My grandmother used to make preserves and jams from all kinds of fruit. Preserved cherries - třešňový kompot, or apricots - meruňkový kompot were never missing on her Sunday table. She also made blackcurrant jam - rybízová marmeláda (note that unlike marmalade, the Czech marmeláda can be made from any fruit, not just citrus fruits).
My granny also made her own syrups in the summer - blackcurrant syrup - rybízový sirup and raspberry syrup - malinový sirup. Add soda water and you get malinová šťáva or malinovka, a lovely refreshing drink in the summer. Children sometimes use the word malinovka to refer to blood - it sounds less scary. In the Slovak language, malinovka means any kind of fizzy non-alcoholic drink.
A traditional Czech fruit dish that should not be forgotten is ovocné knedlíky - fruit dumplings, basically pieces of fruit stuffed in a ball of dough which is then cooked in hot water.
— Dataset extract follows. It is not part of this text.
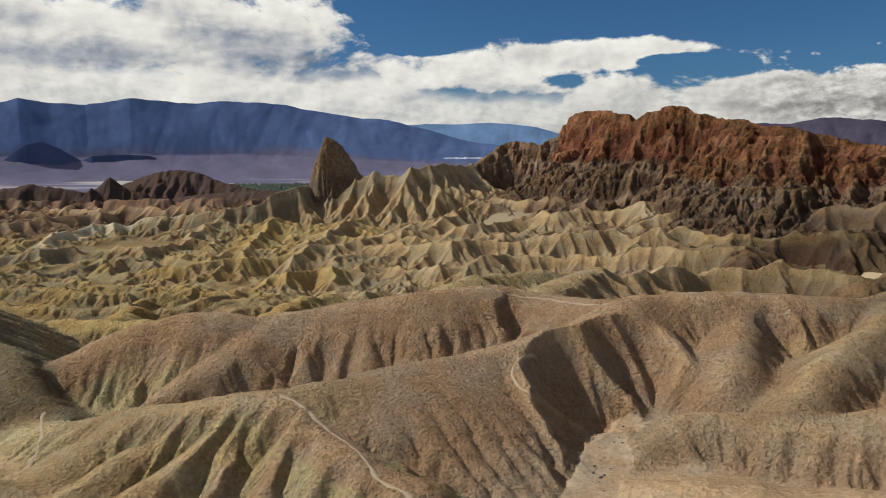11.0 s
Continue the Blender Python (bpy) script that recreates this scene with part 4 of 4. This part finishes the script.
CENTRE_VIEW = (24.0, 70.0)
# blue and purple here: distance haze and cloud shade put into the base colours
mountains("mountain_range", "long mountain range with haze and cloud shade in its dark blue", -80, -4.3, 4720, [(-80, 0.08), (-60, 0.075), (-48.7, 0.0633), (-46.7, 0.0633), (-43.9, 0.0588), (-42.1, 0.0583), (-40.9, 0.0645), (-39.0, 0.0589), (-36.7, 0.0555), (-35.2, 0.0604), (-33.8, 0.0654), (-30.4, 0.0634), (-26.5, 0.0674), (-22.9, 0.0618), (-17.9, 0.0512), (-14.7, 0.0417), (-11.5, 0.029), (-8.8, 0.0172), (-6.5, 0.01), (-4.3, 0.0022)], (0.094, 0.138, 0.265), 70, 3.0, 0.03, low_color=(0.15, 0.138, 0.2), peaks=16.0, bend=0.95, depth=700.0, salt=(-7.2, 2.8, 26.0))
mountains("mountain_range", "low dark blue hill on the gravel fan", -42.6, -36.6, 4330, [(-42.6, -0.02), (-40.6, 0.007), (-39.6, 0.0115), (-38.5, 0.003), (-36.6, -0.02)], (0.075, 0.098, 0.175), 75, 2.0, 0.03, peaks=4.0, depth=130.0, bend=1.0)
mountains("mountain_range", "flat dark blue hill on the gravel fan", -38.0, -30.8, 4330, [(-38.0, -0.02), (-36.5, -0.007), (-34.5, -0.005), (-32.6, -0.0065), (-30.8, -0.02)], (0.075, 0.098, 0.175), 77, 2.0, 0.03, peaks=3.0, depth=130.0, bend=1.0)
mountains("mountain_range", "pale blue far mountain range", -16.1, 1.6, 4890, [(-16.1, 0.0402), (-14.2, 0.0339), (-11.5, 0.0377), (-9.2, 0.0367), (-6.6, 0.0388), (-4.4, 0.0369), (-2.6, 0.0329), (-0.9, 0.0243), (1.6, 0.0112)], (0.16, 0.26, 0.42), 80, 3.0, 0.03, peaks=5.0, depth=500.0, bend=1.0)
mountains("mountain_range", "purple brown far mountain range", 11.6, 62, 4860, [(11.6, 0.0224), (13.7, 0.0368), (15.4, 0.0425), (17.5, 0.0458), (19.6, 0.046), (22.0, 0.0431), (24.3, 0.0459), (26.2, 0.0438), (28.0, 0.0466), (29.7, 0.0438), (32.0, 0.0494), (45, 0.062), (62, 0.05)], (0.062, 0.055, 0.08), 90, 6.0, 0.14, (0.12, 0.092, 0.11), peaks=26.0, bend=1.3, lower=0.006)



# ---- footpaths ----
def path_material():
    mat = bpy.data.materials.new("trodden_dust")
    mat.use_nodes = True
    n = Nodes(mat.node_tree)
    place = n.add("ShaderNodeNewGeometry").outputs["Position"]
    grain = n.noise(place, 2.2, 5.0, 0.6)
    color = n.mix(n.ramp(grain, 0.35, 0.7), (0.31, 0.225, 0.145, 1), (0.42, 0.315, 0.205, 1))
    bump = n.add("ShaderNodeBump", {"Strength": 0.5, "Distance": 0.08, "Height": grain})
    shade = n.add("ShaderNodeBsdfPrincipled", {"Base Color": color, "Roughness": 0.95, "Normal": bump.outputs[0]})
    n.add("ShaderNodeOutputMaterial", {0: shade.outputs[0]})
    return mat


DUST = path_material()


def footpath(points, width, label):
    line = curve_through([(x, y, 0) for x, y in points], 8)
    steps = np.r_[0, np.cumsum(np.hypot(*np.diff(line[:, :2], axis=0).T))]
    at = np.arange(0, steps[-1], 0.5)
    x, y = np.interp(at, steps, line[:, 0]), np.interp(at, steps, line[:, 1])
    x, y = x + rough_noise(at, at * 0, 5.0, 300) * 0.5, y + rough_noise(at, at * 0, 5.0, 301) * 0.5
    tx, ty = np.gradient(x), np.gradient(y)
    size = np.hypot(tx, ty)
    nx, ny = -ty / size, tx / size
    bm = bmesh.new()
    rows = []
    for k in range(len(at)):
        half = width * 0.5 * (1 + 0.3 * math.sin(k * 0.7) + 0.2 * math.sin(k * 0.31))
        row = []
        for side, lift in ((-1.0, -0.10), (-0.6, 0.07), (0.0, 0.05), (0.6, 0.07), (1.0, -0.10)):
            px, py = x[k] + nx[k] * half * side, y[k] + ny[k] * half * side
            row.append(bm.verts.new((px, py, height_at(px, py) + lift)))
        rows.append(row)
    for a, b in zip(rows[:-1], rows[1:]):
        for k in range(4):
            bm.faces.new((a[k], a[k + 1], b[k + 1], b[k])).smooth = True
    mesh = bpy.data.meshes.new("footpath")
    bm.to_mesh(mesh)
    mesh.materials.append(DUST)
    return tagged(new("footpath", mesh), label, "path", "footpaths")


footpath([(-24, 225), (-18, 222), (-10, 216), (-2, 209), (3, 203), (8, 200), (11, 196), (13, 188), (14.5, 180), (16, 171)], 0.85, "trodden pale footpath down a brown ridge")
footpath([(26, 256), (21.5, 249), (22, 244), (26, 239), (31, 232)], 0.6, "faint footpath down a steep spur")
footpath([(-1, 312), (8, 316), (18, 318), (26, 316), (33, 311), (43, 304), (52, 297)], 0.9, "pale footpath over a saddle")
footpath([(22, 261), (31, 274), (36, 279), (44, 288), (50, 294)], 0.6, "pale footpath along a ridge crest")
footpath([(-92, 240), (-89, 235), (-84, 229), (-80, 222), (-78, 214)], 0.9, "pale footpath in a gully")


# ---- stones in the wash ----
def stone_mesh(seed, color):
    bm = bmesh.new()
    bmesh.ops.create_icosphere(bm, subdivisions=2, radius=1.0)
    for v in bm.verts:
        v.co *= 1 + 0.35 * noise.noise(v.co * 1.3 + Vector((seed * 7.1, 0, 0)))
        v.co.z *= 0.62
    mesh = bpy.data.meshes.new("stone")
    bm.to_mesh(mesh)
    layer = mesh.attributes.new("soil", "FLOAT_COLOR", "POINT")
    layer.data.foreach_set("color", [c for _ in mesh.vertices for c in (*color, 0.3)])
    mesh.materials.append(ROCK)
    return mesh


stones = [stone_mesh(1, (0.22, 0.19, 0.16)), stone_mesh(2, (0.30, 0.26, 0.21)), stone_mesh(3, (0.14, 0.115, 0.10)), stone_mesh(4, (0.42, 0.38, 0.31))]
dice = random.Random(4)
main_wash = curve_through(WASHES[0][0])
for k in range(55):
    a = main_wash[dice.randrange(6, len(main_wash) - 1)]
    x, y = a[0] + dice.gauss(0, 6), a[1] + dice.gauss(0, 5)
    size = 0.12 + 0.34 * dice.random() ** 3
    stone = new("stone", stones[dice.randrange(4)])
    stone.matrix_world = pose(x, y, height_at(x, y) + size * 0.2, 0, 0, dice.uniform(0, 360)) @ Matrix.Diagonal((size * dice.uniform(0.8, 1.4), size, size, 1))
    tagged(stone, "weathered stone lying on the wash gravel", "stone", "stones in the wash")


side_wash = curve_through(WASHES[1][0])
for k in range(60):
    a = side_wash[dice.randrange(2, len(side_wash) - 4)]
    x, y = a[0] + dice.gauss(0, 2.2), a[1] + dice.gauss(0, 2.0)
    size = 0.10 + 0.22 * dice.random() ** 2
    stone = new("stone", stones[dice.choice((0, 2, 2))])
    stone.matrix_world = pose(x, y, height_at(x, y) + size * 0.2, 0, 0, dice.uniform(0, 360)) @ Matrix.Diagonal((size * dice.uniform(0.8, 1.4), size, size, 1))
    tagged(stone, "small dark stone lying in the side wash", "stone", "stones in the wash")


# ---- the oasis in the valley ----
def leaf_material():
    mat = bpy.data.materials.new("oasis_green")
    mat.use_nodes = True
    n = Nodes(mat.node_tree)
    place = n.add("ShaderNodeNewGeometry").outputs["Position"]
    color = n.mix(n.ramp(n.noise(place, 0.01, 3.0), 0.35, 0.65), (0.05, 0.085, 0.06, 1), (0.10, 0.13, 0.075, 1))
    shade = n.add("ShaderNodeBsdfPrincipled", {"Base Color": color, "Roughness": 0.9})
    n.add("ShaderNodeOutputMaterial", {0: shade.outputs[0]})
    return mat


def oasis():
    dice = random.Random(9)
    bm = bmesh.new()
    for k in range(5200):
        row = dice.randrange(13)
        turn = radians(dice.uniform(-27.5, -15.0) + dice.gauss(0, 0.4))
        r = 2900 + row * 56 + dice.gauss(0, 18)
        if noise.noise((math.degrees(turn) * 0.9, row * 3.3, 0)) < -0.12:
            continue
        x, y = r * math.sin(turn), r * math.cos(turn)
        z = float(far_height(np.array([x]), np.array([y]))[0])
        size = dice.uniform(3, 8)
        tips = [bm.verts.new((x + size * math.cos(q) * dice.uniform(0.7, 1.3), y + size * math.sin(q) * dice.uniform(0.7, 1.3), z + size * dice.uniform(0.3, 0.7))) for q in (0, 1.57, 3.14, 4.71)]
        top = bm.verts.new((x, y, z + size * dice.uniform(1.1, 1.7)))
        foot = bm.verts.new((x, y, z - 1))
        for a, b in zip(tips, tips[1:] + tips[:1]):
            bm.faces.new((a, b, top))
            bm.faces.new((b, a, foot))
    mesh = bpy.data.meshes.new("oasis_trees")
    bm.to_mesh(mesh)
    mesh.materials.append(leaf_material())
    tagged(new("oasis_trees", mesh), "dark green trees of a far oasis village", "trees", kind="stuff")


oasis()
They are usually eaten for lunch in the summer. Eating knedlíky sprinkled with caster sugar and with melted butter poured over the dumplings is a childhood memory that's difficult to forget. If you don't know how to make them - you can buy them ready made and frozen.
And finally we have two handy idioms for you. Czech sweet dishes are so tasty you wolf them down - slupnete je jako malinu - you gulp them down like a raspberry.At the end of today's lesson, that idiom was something like třešnička na dortu - the cherry on the cake, or the icing on the cake, in proper English.